Sunday 24 June 2007

Old Marx Vs Yound Marx


First an apology, I have been delayed from contributing to this blog due to a number of largely work-related factors, as Engels poignently remarked at Marx's funeral oration: "man must, before all else, eat, drink, live and clothe himself, and then only can he engage in politics, science, art, religion, etc!" [1]

My first exposure to Marx as a teenager was via the 'Philosophical and Economic manuscripts' - and to some extent - these paved the way for the development of much of my thought on topics surrounding Marx and Marxism and my understanding of it. These are essencially the early writings of Marx (identified by some as spanning the period up until the publication of the German Ideology). The great deal of theory on early and late Marx seems to have grown exponentially with time. It may perhaps be said that this point relates to the relatively more recent publication of a lot of Marx's earlier writings.
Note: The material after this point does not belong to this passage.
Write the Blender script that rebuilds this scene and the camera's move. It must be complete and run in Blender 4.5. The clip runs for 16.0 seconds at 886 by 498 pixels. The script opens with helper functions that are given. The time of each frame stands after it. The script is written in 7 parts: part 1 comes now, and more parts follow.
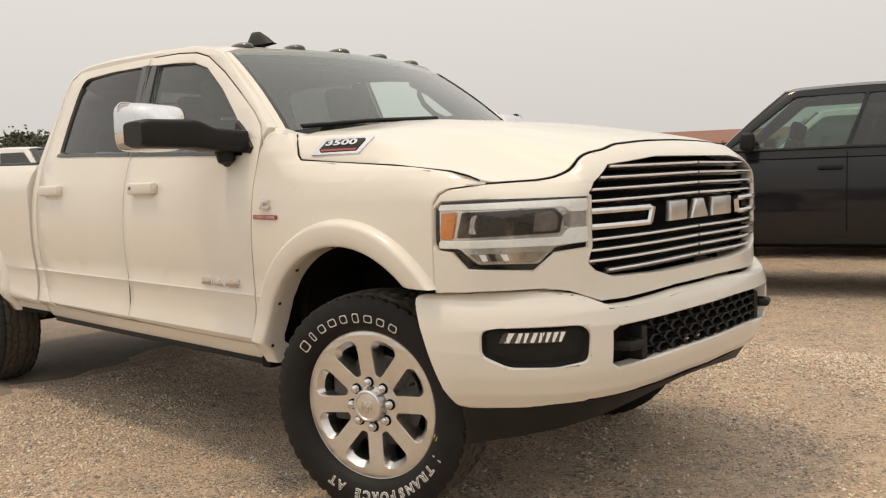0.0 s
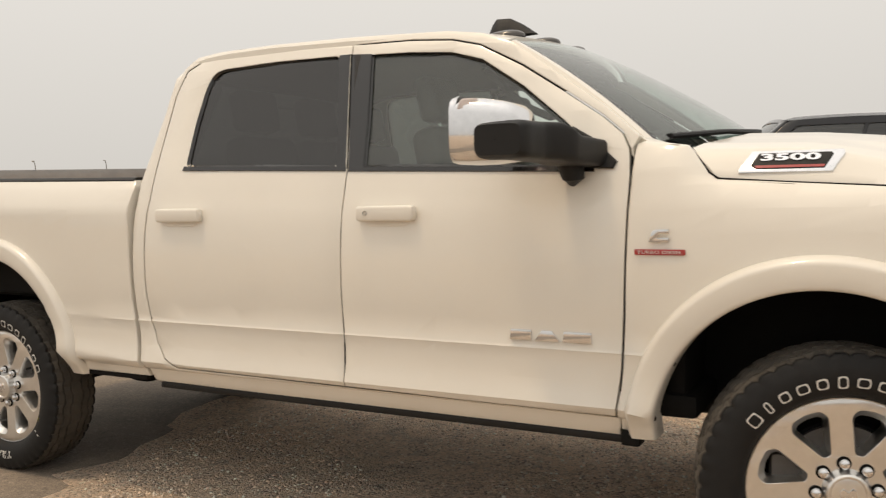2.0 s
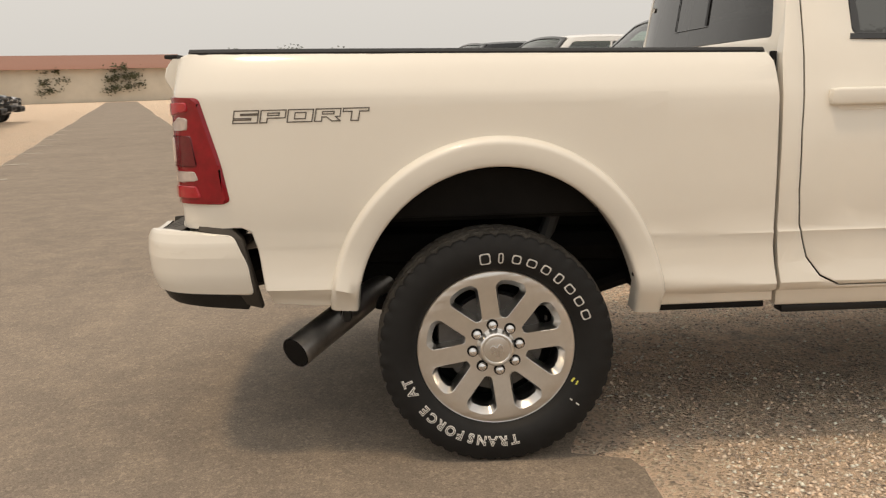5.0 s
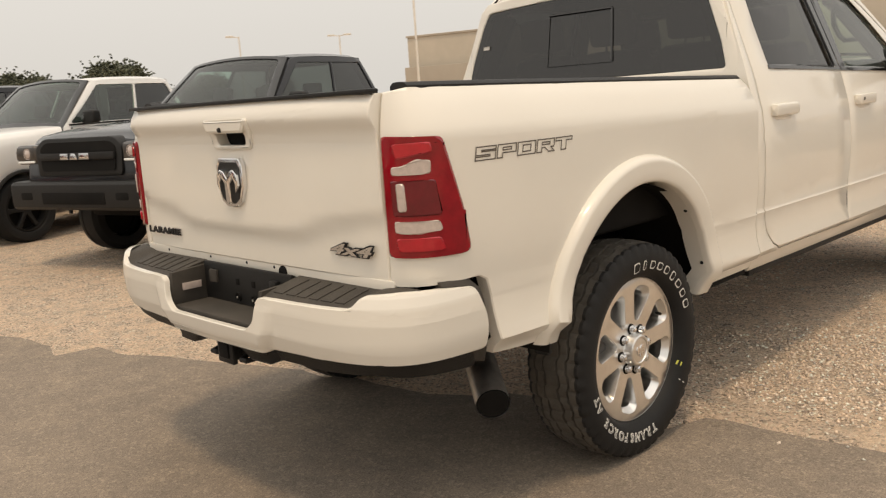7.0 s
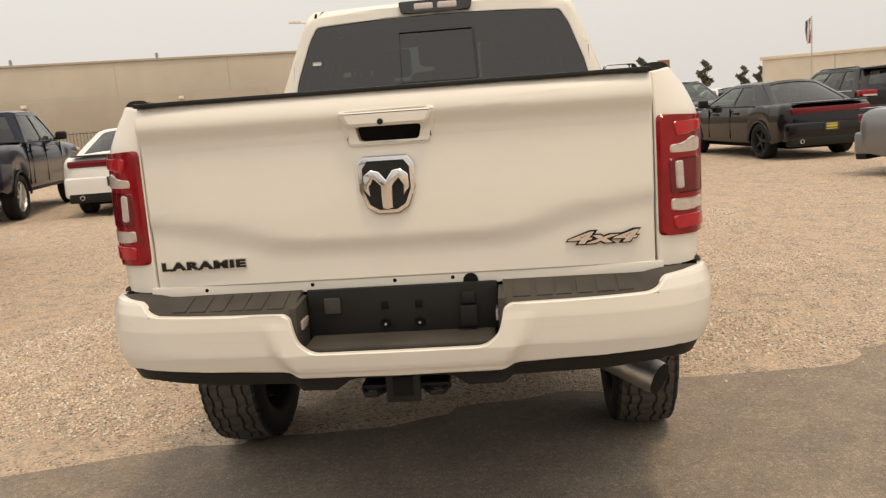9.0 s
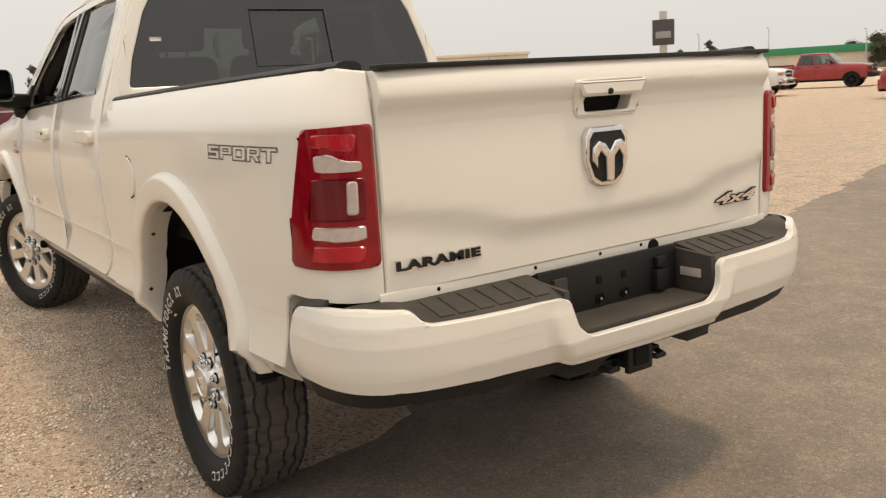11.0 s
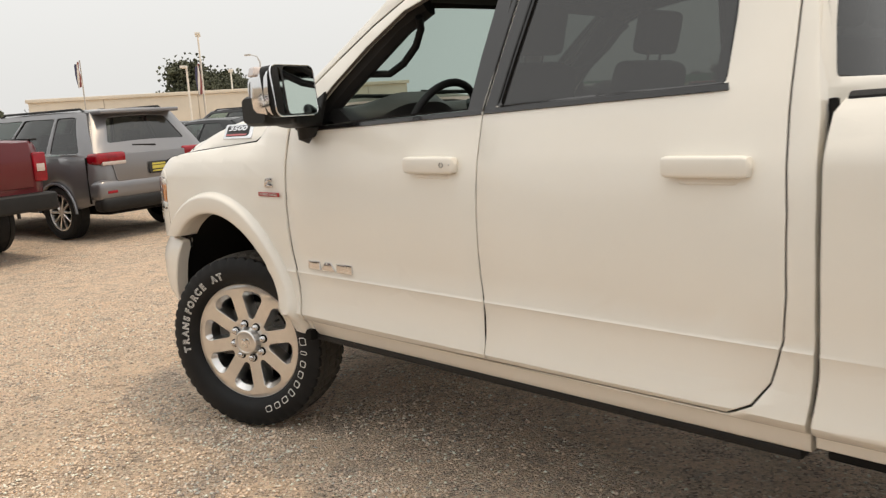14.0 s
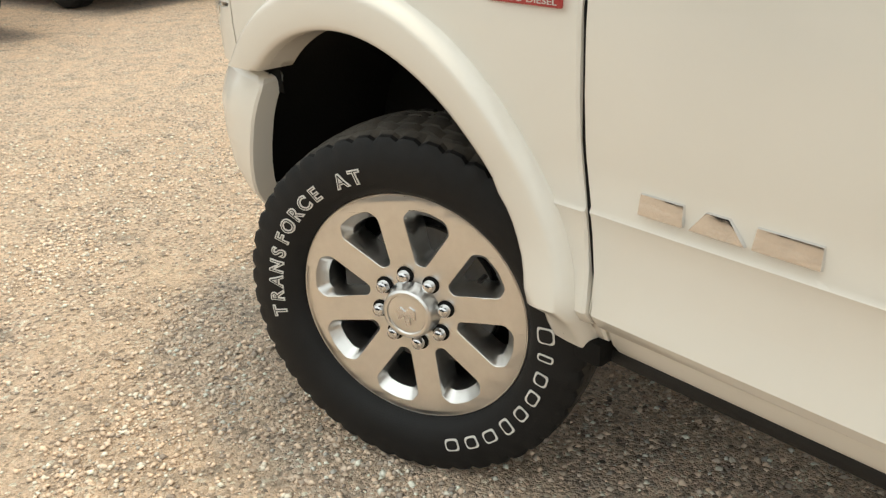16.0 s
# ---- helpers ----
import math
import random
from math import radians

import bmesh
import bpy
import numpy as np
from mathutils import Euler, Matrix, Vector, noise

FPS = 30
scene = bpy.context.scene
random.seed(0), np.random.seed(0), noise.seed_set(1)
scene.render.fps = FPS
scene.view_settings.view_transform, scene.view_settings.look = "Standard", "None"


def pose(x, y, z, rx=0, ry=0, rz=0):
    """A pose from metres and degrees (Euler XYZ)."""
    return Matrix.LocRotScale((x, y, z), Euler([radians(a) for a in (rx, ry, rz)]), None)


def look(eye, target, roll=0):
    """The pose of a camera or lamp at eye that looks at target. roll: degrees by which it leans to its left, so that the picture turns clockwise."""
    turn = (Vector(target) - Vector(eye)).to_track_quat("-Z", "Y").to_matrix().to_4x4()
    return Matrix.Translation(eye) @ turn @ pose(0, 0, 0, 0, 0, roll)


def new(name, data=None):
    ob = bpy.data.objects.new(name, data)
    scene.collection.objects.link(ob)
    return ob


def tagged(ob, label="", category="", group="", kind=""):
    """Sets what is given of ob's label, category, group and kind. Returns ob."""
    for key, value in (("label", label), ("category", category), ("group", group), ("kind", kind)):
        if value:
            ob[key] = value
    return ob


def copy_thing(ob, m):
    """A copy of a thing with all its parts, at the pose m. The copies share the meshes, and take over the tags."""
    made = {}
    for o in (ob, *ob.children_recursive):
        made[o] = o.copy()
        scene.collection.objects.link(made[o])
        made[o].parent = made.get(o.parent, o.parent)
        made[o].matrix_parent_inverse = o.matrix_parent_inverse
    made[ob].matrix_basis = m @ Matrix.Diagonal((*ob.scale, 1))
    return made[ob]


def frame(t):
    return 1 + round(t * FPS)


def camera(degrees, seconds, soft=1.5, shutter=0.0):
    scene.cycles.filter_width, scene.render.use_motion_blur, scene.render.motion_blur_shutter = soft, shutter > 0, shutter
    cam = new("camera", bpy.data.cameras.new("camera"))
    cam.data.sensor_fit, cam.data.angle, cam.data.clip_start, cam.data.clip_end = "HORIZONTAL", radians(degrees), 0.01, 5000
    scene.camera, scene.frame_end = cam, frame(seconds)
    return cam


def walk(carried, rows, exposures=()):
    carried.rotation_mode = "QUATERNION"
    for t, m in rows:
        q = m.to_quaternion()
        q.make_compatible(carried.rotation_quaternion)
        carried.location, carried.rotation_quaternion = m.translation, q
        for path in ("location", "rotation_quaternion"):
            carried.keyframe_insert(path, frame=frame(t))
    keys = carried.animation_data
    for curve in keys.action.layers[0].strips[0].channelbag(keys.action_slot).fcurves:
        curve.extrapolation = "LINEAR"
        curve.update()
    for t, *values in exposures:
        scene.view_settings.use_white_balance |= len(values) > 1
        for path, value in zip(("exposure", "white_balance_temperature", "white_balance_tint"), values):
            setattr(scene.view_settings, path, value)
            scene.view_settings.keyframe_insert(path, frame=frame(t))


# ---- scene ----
cam = camera(55.1, 16.0, 1.25, 0.12)

PATH = [
    (0, (6.158, -3.025, 1.286), (4.813, -1.556, 1.111), -1.9),
    (0.5, (5.704, -3.171, 1.301), (4.512, -1.575, 1.127), -1.5),
    (1, (5.159, -3.384, 1.337), (4.125, -1.679, 1.182), -1.4),
    (1.5, (4.574, -3.468, 1.358), (3.62, -1.716, 1.219), -1.9),
    (2, (3.96, -3.611, 1.335), (3.02, -1.851, 1.204), -1.3),
    (2.5, (3.283, -3.711, 1.33), (2.352, -1.951, 1.134), -1.7),
    (3, (2.585, -3.835, 1.333), (1.723, -2.047, 1.091), -0.9),
    (3.5, (1.854, -3.911, 1.32), (1.123, -2.07, 1.045), -0.2),
    (4, (1.146, -3.95, 1.354), (0.605, -2.048, 1.052), -0.7),
    (4.5, (0.469, -3.99, 1.361), (0.208, -2.035, 1.033), -1.3),
    (4.7, (0.168, -3.931, 1.346), (0.039, -1.968, 0.986), -1.4),
    (6.8, (-2.518, -2.906, 1.41), (-1.243, -1.407, 1.052), -3.8),
    (7, (-2.708, -2.7, 1.431), (-1.335, -1.29, 1.077), -3.8),
    (7.5, (-3.157, -2.195, 1.409), (-1.539, -1.067, 1.081), -3.8),
    (8, (-3.432, -1.601, 1.394), (-1.634, -0.78, 1.089), -4.3),
    (8.5, (-3.606, -0.971, 1.385), (-1.698, -0.456, 1.076), -3.7),
    (9, (-3.634, -0.364, 1.379), (-1.668, -0.189, 1.06), -4.1),
    (9.2, (-3.606, -0.145, 1.393), (-1.636, -0.072, 1.06), -4.0),
    (11.3, (-2.695, 2.12, 1.416), (-1.17, 0.883, 1.035), -3.5),
    (11.5, (-2.531, 2.29, 1.426), (-1.062, 0.987, 1.047), -3.8),
    (12, (-2.122, 2.687, 1.468), (-0.723, 1.299, 1.127), -5.4),
    (12.5, (-1.646, 2.962, 1.464), (-0.276, 1.53, 1.189), -6.9),
    (13, (-1.065, 3.121, 1.466), (0.296, 1.672, 1.256), -6.4),
    (13.5, (-0.449, 3.102, 1.475), (0.922, 1.667, 1.233), -5.6),
    (14, (0.187, 2.98, 1.464), (1.606, 1.611, 1.132), -3.7),
    (14.5, (0.839, 2.798, 1.475), (2.261, 1.462, 1.036), -3.9),
    (15, (1.454, 2.514, 1.455), (2.856, 1.217, 0.863), -4.0),
    (15.5, (1.987, 2.219, 1.383), (3.424, 0.999, 0.714), -2.7),
    (16, (2.386, 1.988, 1.342), (3.745, 0.785, 0.503), -2.1),
]
walk(cam, [(t, look(eye, target, roll)) for t, eye, target, roll in PATH],
     exposures=[(0.0, -0.12, 6500, 10), (4.5, -0.11, 6600, 10), (9.0, 0.03, 6620, 10), (11.5, 0.06, 6480, 10), (12.5, 0.11, 6350, 10), (13.5, 0.10, 6250, 10), (14.5, 0.28, 6120, 6), (15.0, 0.32, 6060, 3), (16.0, 0.40, 6040, 2)])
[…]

Comments that have been made with regards to the early 'humanistic' Marx - attributable here to Easton in his 'Alienation and the Early Marx' - are an important reference point for how we understand the development of Marxist thought. Reading Hayek's "Road to Serfdom" it becomes clearly apparent the entirely unproblematic reading of 'Socialism' or indeed 'Marxism' that have been utilised by opponents (as though such a homogenous entity ever existed).
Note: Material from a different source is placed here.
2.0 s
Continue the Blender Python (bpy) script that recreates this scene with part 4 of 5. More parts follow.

There are - unsurprisingly - discernable differences within the work of 'early and late' Marx, the suggestion found within the 'Philosophical and Economic Manuscripts' that Man himself becomes a commodity is quite a contrast to a later Marxist conception of man's exploitation on the basis of the nature of his ability to sell his labour a valorisation of capital (i.e the production of surplus value in conflict with the interests of the owners of the means of production). While, in other sections of the Manuscripts Marx describes briefly the "palaces" capitalism produces, alongside the worker's "hovels" - hinting at the later work of Engels's 'Condition of the Working Class in England'. The concepts of alienation, an inherent 'human nature' (or species-being) and the commodification of this human nature are some of the key characteristic features of the work.

The point Easton makes - that we may distinguish two distinct Marxs) relates to an understanding of a later deterministic Marx (as expressed by Capital and Theories of Surplus Labour) betraying the early humanistic Marx. It is noted, for example, that the topic of alienation is not something to which Marx does not returns in detail in later works [2]. While it may be said that we find within works such as 'Theories of Surplus Value' a scope for later deterministicly inevitable relationship to capitalist crisis - with millennial overtones of future joy, serenity, prosperity, and justice - in which development seems intrinstictly caotic and prone to dramatic crisis.

I remember once being asked quite good-naturedly by a fellow student which was the 'right' Marx - the early or the late: I gave a fairly perfunctory reply and then went away and had a good think. While The Economic & Philosophical Manuscripts of 1844 were I believe published posthumously, it seems clear that we should not view any of the formative writings of the period as 'fixed' in stone, expressing rigidly unchanging thought. At the risk of providing a cop-out, In much the same way that Marx adapted to the changing political situation within which he was writing, and responded to this fact - so should we, illustrating the dialogical and dialectical nature of any application of this thought.